Capping oil and gas emissions: Production declines must be central to discussion
New federal proposals for an emissions cap on the oil and gas industry have begun a difficult and uncomfortable conversation, but one that finally gets to the heart of climate and energy policy in Canada. This post looks at the new proposals and how we got here: the evolution of Canadian climate policy since the 2015 Paris Agreement.
More than a quarter of Canada’s total greenhouse gas (GHG) emissions come from the extraction and processing of oil and gas, so any serious plan to reduce overall GHG emissions must achieve real reductions from this sector.
By planning to reduce domestic GHG emissions while leaving the door open for increases in oil and gas production for export, the federal government has been exploiting a loophole in the Paris Agreement—that only the GHG emissions from extraction and processing are counted in our national inventory, not the much-larger emissions when exported fossil fuels are combusted in the United States or Asia.
The good news is that since Paris, oil and gas industry emissions have stopped growing. While total oil production surged more than 20% between 2015 and 2019, the industry has been reducing emissions per barrel produced, keeping emissions flat. Gas production is also up, though more modestly.
The federal government has been exploiting a loophole in the Paris Agreement.
To actually reduce emissions going forward, the only way oil and gas extraction can continue to grow is through a mix of further (massive) improvements in the emissions intensity of production, and carbon capture and storage. More likely, purchases of domestic carbon offsets/credits or their international equivalents will be used as an escape hatch.
Enter the federal government’s July 2022 discussion paper, which articulates two possible pathways: a cap-and-trade system for the oil and gas sector; or an additional industry-specific carbon tax. These two broad approaches to reducing emissions have been long debated by energy economists, with caps providing greater certainty on total emissions whereas a carbon tax gives certainty on the price.
Carbon pricing won the federal policy contest with the government imposing a minimum carbon price across the country while allowing provincial systems that are equivalent in stringency.

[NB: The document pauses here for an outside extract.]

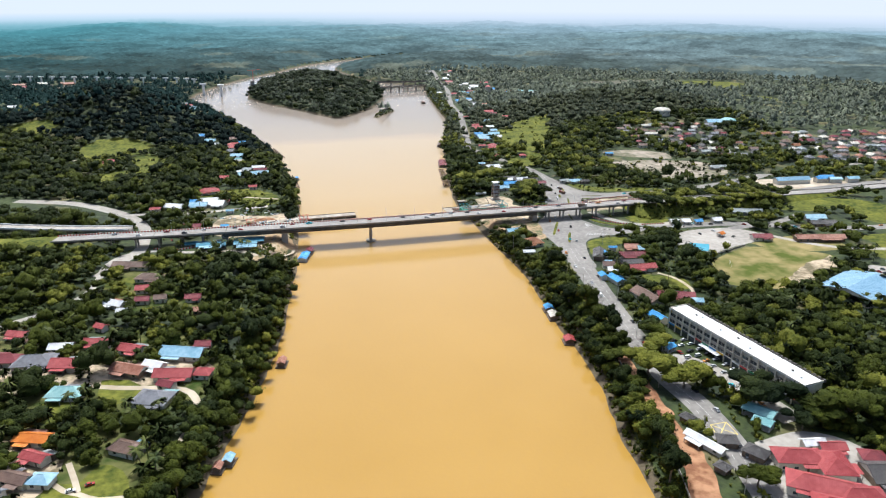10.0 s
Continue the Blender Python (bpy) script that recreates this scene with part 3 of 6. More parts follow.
for pts in ([(520, 90), (600, 96), (680, 118)], [(500, 150), (580, 160), (690, 168)], [(505, 205), (600, 214), (720, 220)], [(560, 80), (575, 150), (590, 240)]):
    strip("lane", pts, 6, M_LOT, "pale estate street between terraced houses", "lane", z=ZG + 0.3)
strip("track", [(-77, -50), (-70, -38), (-64, -26), (-58.5, -14), (-57, -6)], 2.2, M_SAND, "pale sandy footpath down the bank", "track", z=None, clear=False)
drape("lawn", [(-70, -46), (-64, -34), (-58, -22), (-55.5, -22), (-60, -36), (-66, -48)], M_GRASS, "strip of rough grass on the river bank", "lawn", lift=0.3, cell=1.4, rough=0.8)
drape("bare_bank", [(85.5, -20), (86, 6), (92, 12), (104, 6), (110, -6), (100, -12), (92, -18)], M_DIRT, "washed-out sandy bank under the bridge end", "ground", cell=1.6, lift=0.2)
lawn("yard", [(98, -298), (122, -297), (136, -312), (132, -342), (112, -352), (94, -352), (85, -332), (90, -311)], M_LOT, "pale paved yard round the red-roofed compound", "yard", z=ZG + 0.055)
lawn("yard", [(-236, -178), (-200, -158), (-150, -163), (-118, -168), (-108, -182), (-140, -188), (-180, -178), (-215, -192)], M_PATCHY, "trodden sandy yard between village houses", "yard", z=ZG + 0.03, clear=False)
lawn("yard", [(-200, -222), (-168, -216), (-160, -244), (-170, -262), (-186, -250)], M_PATCHY, "sandy yard with grass round village houses", "yard", z=ZG + 0.03, clear=False)
GARDENS = [[(-262, -205), (-264, -150), (-236, -118), (-190, -128), (-150, -132), (-112, -146), (-102, -178), (-112, -206), (-150, -208), (-200, -192)],
           [(-230, -370), (-234, -310), (-208, -282), (-180, -298), (-164, -318), (-158, -345), (-196, -374)], [(-184, -292), (-186, -214), (-160, -216), (-132, -228), (-130, -290)], [(-172, -84), (-170, -26), (-134, -24), (-112, -88), (-118, -118), (-150, -112)]]
for pts in GARDENS:
    lawn("yard", pts, M_YARD, "grass and sandy ground between village houses", "yard", z=ZG + 0.012, clear=False)
# village lanes and tracks
LANES = [([(-300, -180), (-262, -160), (-238, -132), (-228, -110), (-200, -92), (-182, -70), (-178, -46), (-177, -22), (-168, -4), (-150, 0), (-130, -8), (-105.6, -12.1)], 4.2),
         ([(-112, -11), (-105.6, -12.1), (-96.5, -14), (-88.3, -20.5), (-82.5, -29.6), (-80.5, -38), (-81, -48)], 3.9),
         ([(-238, -132), (-210, -150), (-180, -172), (-150, -186), (-120, -196), (-112, -214)], 3.5), ([(-112, -214), (-118, -236), (-124, -250)], 3.5),
         ([(-191, 109), (-175, 88), (-165, 66), (-160.5, 48), (-159, 20), (-160, 4), (-171, -22), (-179, -41)], 8.5), ([(-360, 185), (-300, 172), (-254, 156), (-222, 140), (-191, 109), (-181, 96)], 10.0), ([(-181, 96), (-150, 91), (-120, 88), (-70, 92)], 5.5),
         ([(-260, 318), (-226, 318), (-196, 340), (-176, 350)], 3.0), ([(-100, 132), (-84, 124), (-60, 112)], 2.5),
         ([(-164, -248), (-156.4, -256.9), (-150.9, -260.3), (-144.3, -264.9), (-134, -266.4)], 2.2), ([(-158, -240), (-153.6, -252.2), (-151.5, -259)], 2.2), ([(-174, -326), (-160, -318), (-150, -312)], 3.0), ([(-206, -352), (-196, -340), (-190, -326)], 3.0),
         ([(176, 172), (190, 186), (204, 205), (210, 214)], 3.0), ([(160, -128), (166, -140), (164, -160), (150, -170)], 2.2), ([(170, 185), (160, 178), (150, 168)], 8.0),
         ([(116, -300), (128, -316), (140, -332), (150, -350)], 6.0), ([(99, -352), (112, -344), (122, -330)], 6.0), ([(276, -78), (300, -112), (330, -128), (380, -140)], 5.0), ([(96, -225), (112, -236), (120, -262), (124, -290)], 12.0)]
for pts, w in LANES:
    strip("lane", pts, w, M_SAND if w < 4 else M_LOT, "pale dusty lane between houses and trees", "lane", z=None if w == 3.0 and pts[0][1] > 150 else (ZG + 0.10 if w < 5 else ZG + 0.05 + 0.006 * w))
CLEAR.append((np.array([(-360, 185), (-254, 156), (-191, 109), (-181, 96), (-192, 82), (-236, 116), (-300, 138), (-360, 158)]), None))
# lane paint on the roads
for off in (-3.4, 0.0, 3.4):
    dashes("lane_paint", ROAD_A[2:17], ZG + 0.11, road_a, off=off, on=3 if off else 6, gap=5 if off else 1)
dashes("lane_paint", ROAD_A[21:30], ZG + 0.11, road_a, on=3, gap=6)
dashes("lane_paint", ROAD_B[2:], ZG + 0.115, road_b, on=4, gap=5)
dashes("lane_paint", ROAD_C[2:], ZG + 0.12, road_c, on=4, gap=5)
mb = MB()
for k in range(8):           # hatched nose at the junction
    a, q = Vector((151 + 1.9 * k, -46.6 - 0.40 * k)), 3.6 - 0.36 * k
    mb.poly([(a.x, a.y, ZG + 0.13), (a.x + 0.4, a.y - 0.1, ZG + 0.13), (a.x + 0.4 + 1.1 * q, a.y + q, ZG + 0.13), (a.x + 1.1 * q, a.y + q, ZG + 0.13)])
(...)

The oil and gas industry, however, managed to dodge full federal carbon pricing and instead pay a lower carbon price through the Output Based Pricing System (OBPS) for large emitters.
In the name of “competitiveness” the OBPS exempts a base amount of emissions, with the carbon price applying only above that level. As a result, oil and gas companies pay a much lower average carbon tax rate than households filling up their gas tanks. According to the Canadian Institute for Climate Choices, this effective carbon tax rate for large emitters was just under $5 per tonne of CO2 in 2020, compared to the minimum federal carbon price of $30 that year (as of April 1).
The oil and gas industry managed to dodge full federal carbon pricing.
BC’s oil and gas industry is pushing to shift from the more-stringent provincial carbon pricing system to the federal OBPS to lower their costs.
Even better for industry, the federal government is launching a GHG Offset System that will allow large industrial polluters under the OBPS to pay into offset projects in lieu of reducing emissions.
So what does this mean for the emissions cap? Recent public criticism from the oil and gas industry shows the federal government is on the right track with its emissions cap proposals, but in climate policy the devil is in the details.
A cap-and-trade system is better in theory but how emission permits are allocated matters. If permits are auctioned then revenues can be used to mitigate some of the challenges facing consumers or industry. However, if permits are given away based on historical performance or share of output, there will be much less incentive for action by industry.
The possibility of relying on offsets and international credits to meet some of the emissions reduction target is also problematic. Offset projects have a terrible track record and have been notoriously beset by fraudulent activity so they may not lead to bona fide emission reductions elsewhere.
Alternatively, a carbon tax pathway would require continual adjustments to the industry-specific carbon price to achieve the emissions cap. In practice, pricing would be based on modeling potential impacts and is more likely to underperform in achieving emission reductions.
In climate policy the devil is in the details.
Missing in this discussion is the need to limit fossil fuel production as we move to net zero emissions by 2050. Because of underlying regional politics, no one wants to talk about production cuts, but we urgently need to figure out a managed decline of the industry and a fair transition for workers and communities.
The danger is that this discussion and consultation process becomes yet another source of delay that puts off cutting production and emissions now for planned reductions in the future based on policies still at the conceptual stage. Industry has ample time to ramp up its lobbying in order to water down policy and delay its implementation. At best, it will be 2025 before we see an emissions cap implemented.
The recent surge in global oil and gas prices has resulted in record profits for oil and gas companies. Now it’s time for that party to end as we strategically wind down this industry. With the world literally on fire in recent years, the urgency of this conversation is greater than ever.